Multi-node runs already bind the aggregator to 0.0.0.0, so you usually do not need this. Set --aggregator-bind-host only to pin the aggregator to a specific interface on node 0 instead of all interfaces:

traceml run train.py ... --aggregator-bind-host=10.0.0.5

Minimal PyTorch DDP command¶

A single node's launch (what the wrapper runs) looks like this:

traceml run examples/distributed/ddp_minimal.py \
  --mode=summary \
  --run-name=ddp-demo \
  --nnodes=2 \
  --node-rank=0 \
  --nproc-per-node=4 \
  --master-addr=node0 \
  --master-port=29500

examples/distributed/ddp_minimal.py is a runnable DDP script that already calls traceml.init(...) and traceml.trace_step(...).

Full template¶

examples/slurm/traceml_ddp.sbatch

#!/bin/bash
#SBATCH --job-name=traceml-ddp
#SBATCH --nodes=2                 # number of nodes -> --nnodes
#SBATCH --ntasks-per-node=1       # ONE TraceML launcher per node (it spawns the GPU workers)
#SBATCH --gres=gpu:4              # all GPUs on each node; some clusters use --gpus-per-node=4 instead
#SBATCH --cpus-per-task=16        # CPU cores for dataloading; adjust to your node
#SBATCH --time=00:30:00
#SBATCH --output=traceml-%j.out

set -euo pipefail

# --- Cluster-specific setup (run BEFORE srun) ---
# module load cuda/12.x
# source ~/miniconda3/bin/activate myenv
# export NCCL_SOCKET_IFNAME=eth0
# export NCCL_DEBUG=INFO

export MASTER_ADDR="$(scontrol show hostnames "$SLURM_JOB_NODELIST" | head -n 1)"
export RUN_NAME="ddp-${SLURM_JOB_ID}"

cd "$SLURM_SUBMIT_DIR"
srun examples/slurm/launch.sh

Submit it from the repository root:

sbatch examples/slurm/traceml_ddp.sbatch

Where to find results¶

Node 0's aggregator writes the run report to:

<logs-dir>/<run-name>/final_summary.json
<logs-dir>/<run-name>/final_summary.txt

--html-report adds final_summary.html in the same directory.
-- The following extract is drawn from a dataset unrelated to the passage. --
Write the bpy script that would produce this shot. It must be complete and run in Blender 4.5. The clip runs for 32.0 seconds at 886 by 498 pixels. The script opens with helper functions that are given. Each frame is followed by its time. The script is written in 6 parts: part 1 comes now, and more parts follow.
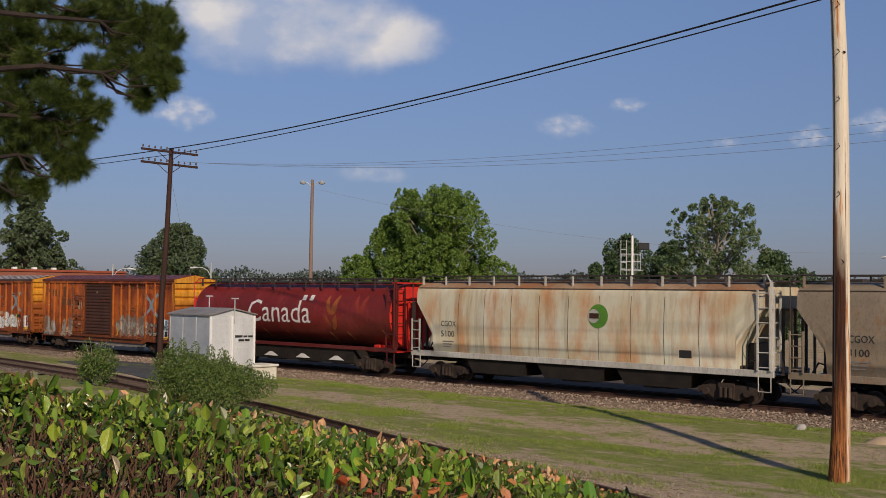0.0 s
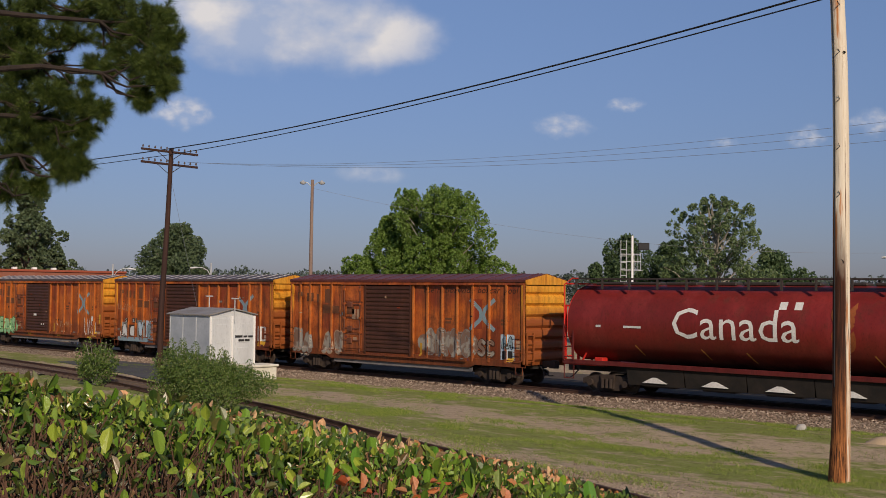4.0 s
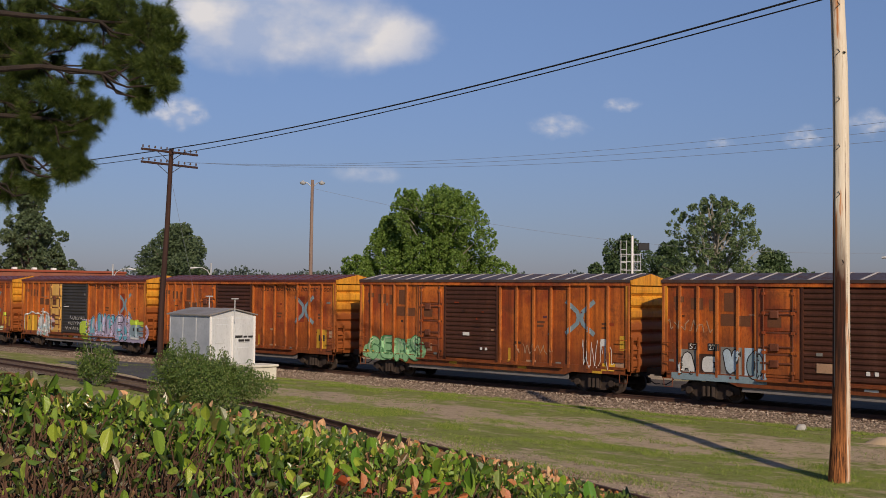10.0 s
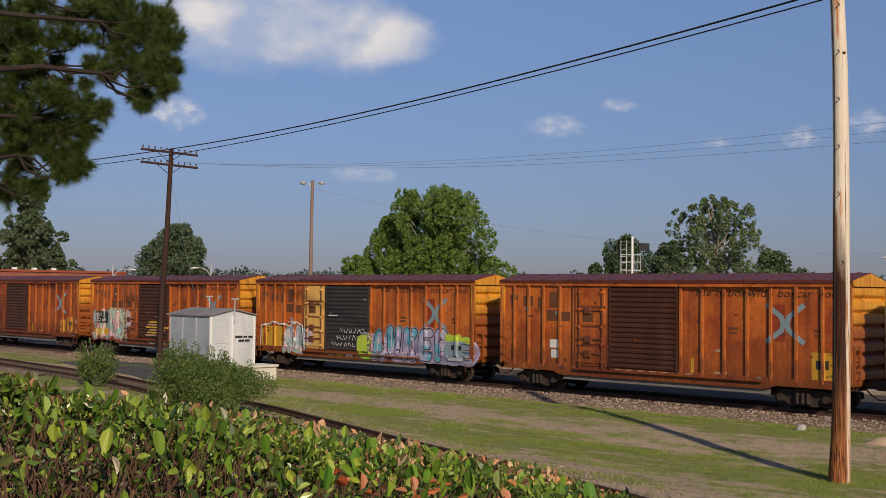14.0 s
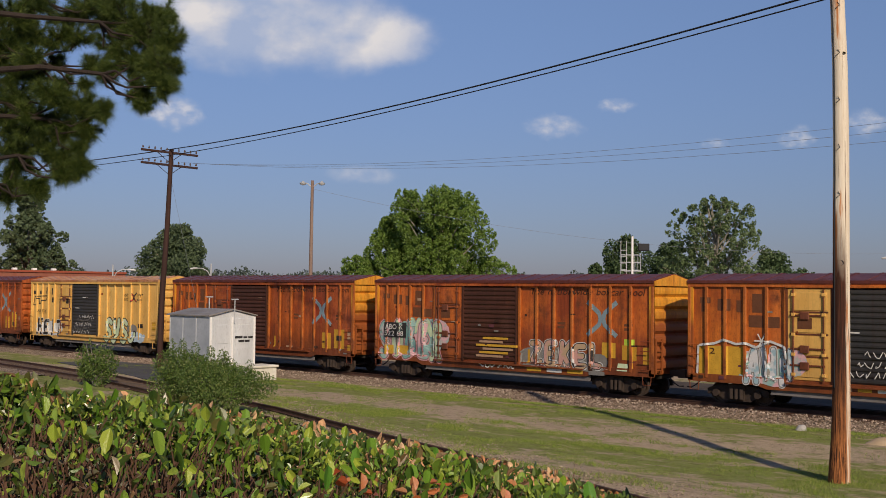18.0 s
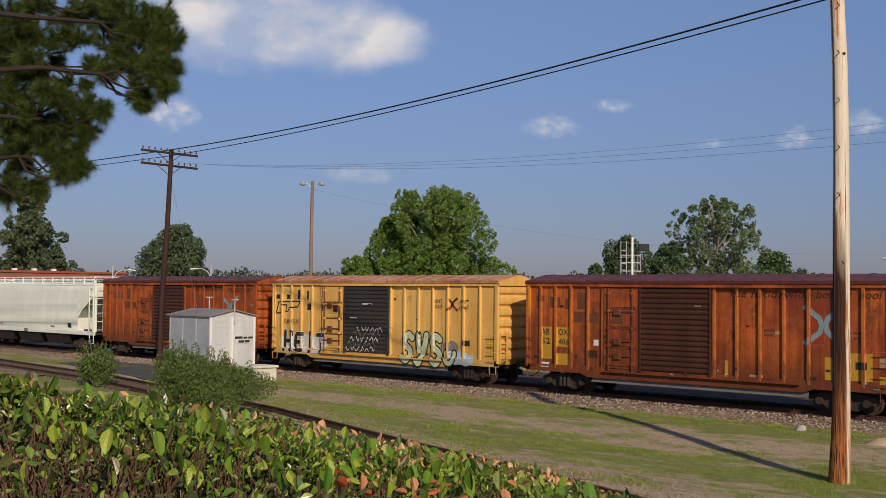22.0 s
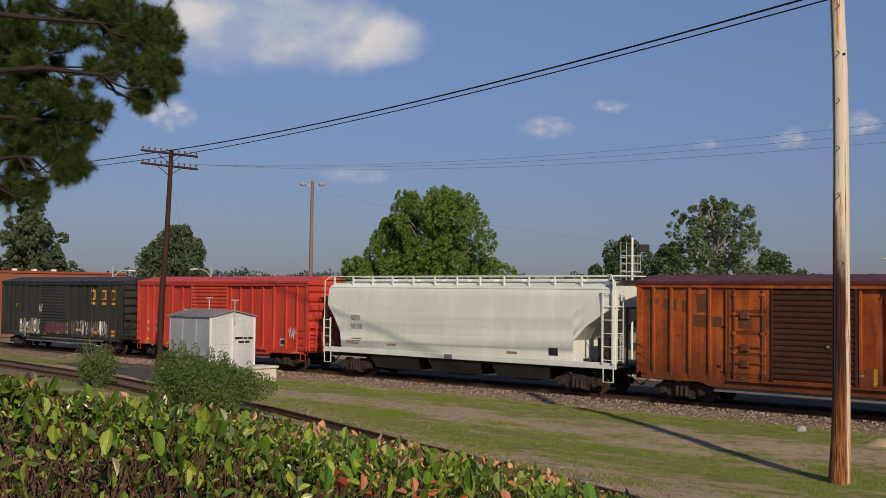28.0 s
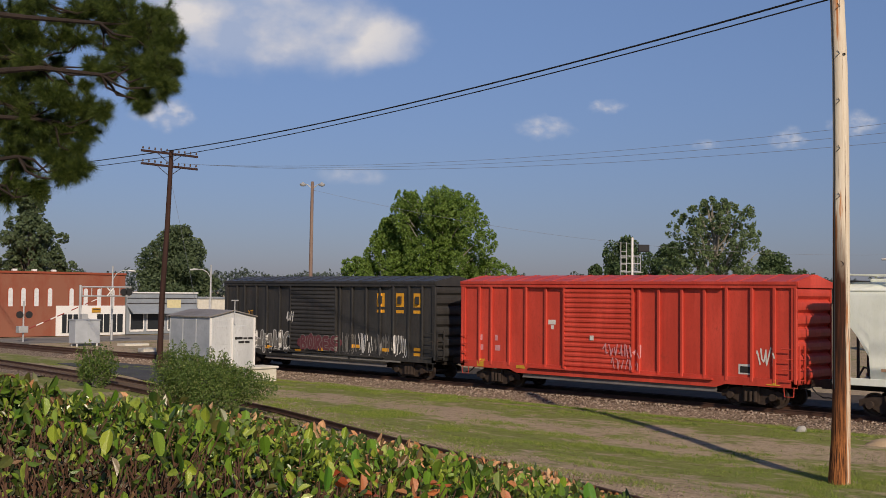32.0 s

As with the JSON/TXT artifacts, it is written only on the aggregator-owner node (node 0); passing the flag on every node in a symmetric launch command is harmless.

--logs-dir defaults to ./logs relative to the submit directory. Put it on a shared filesystem (for example your scratch space) so the summary is reachable after the job ends. You can compare two runs later with traceml compare.

Large jobs can spend time flushing late telemetry and checkpointing SQLite at shutdown. If your cluster has slow scratch storage or delayed cross-node TCP delivery, pass --finalize-timeout-sec <seconds> in the shared launch command or set TRACEML_FINALIZE_TIMEOUT_SEC.

Cluster-specific notes¶

Adapt these for your cluster

Launcher. This template uses srun to start one task per node. Some sites wrap jobs differently (mpirun, site launcher scripts); the requirement is just that one traceml run starts per node and that $SLURM_NODEID is expanded per node.
GPU request. --gres=gpu:N and --gpus-per-node=N are both common; use whichever your cluster accepts. Keep --ntasks-per-node=1 so the single task sees all the node's GPUs.
Environment. Run module load / conda activate in the sbatch file before srun. If traceml is not found on the worker nodes, also activate the environment inside launch.sh.
Shared filesystem. launch.sh, your training script, and --logs-dir should live on storage visible to every node.
Firewall. Allow inbound traffic to node 0 on the torchrun master port (29500) and the aggregator port (29765).
NCCL. If multi-node NCCL hangs or fails to connect, pin the network interface with export NCCL_SOCKET_IFNAME=<iface> and debug with export NCCL_DEBUG=INFO.
Aggregator startup window. Node 0 must start its aggregator promptly after srun launches the tasks. Keep slow setup (module load, conda activate) before the srun line so the workers do not give up waiting for the aggregator.

No extra runtime dependency is required beyond Slurm and your existing TraceML install.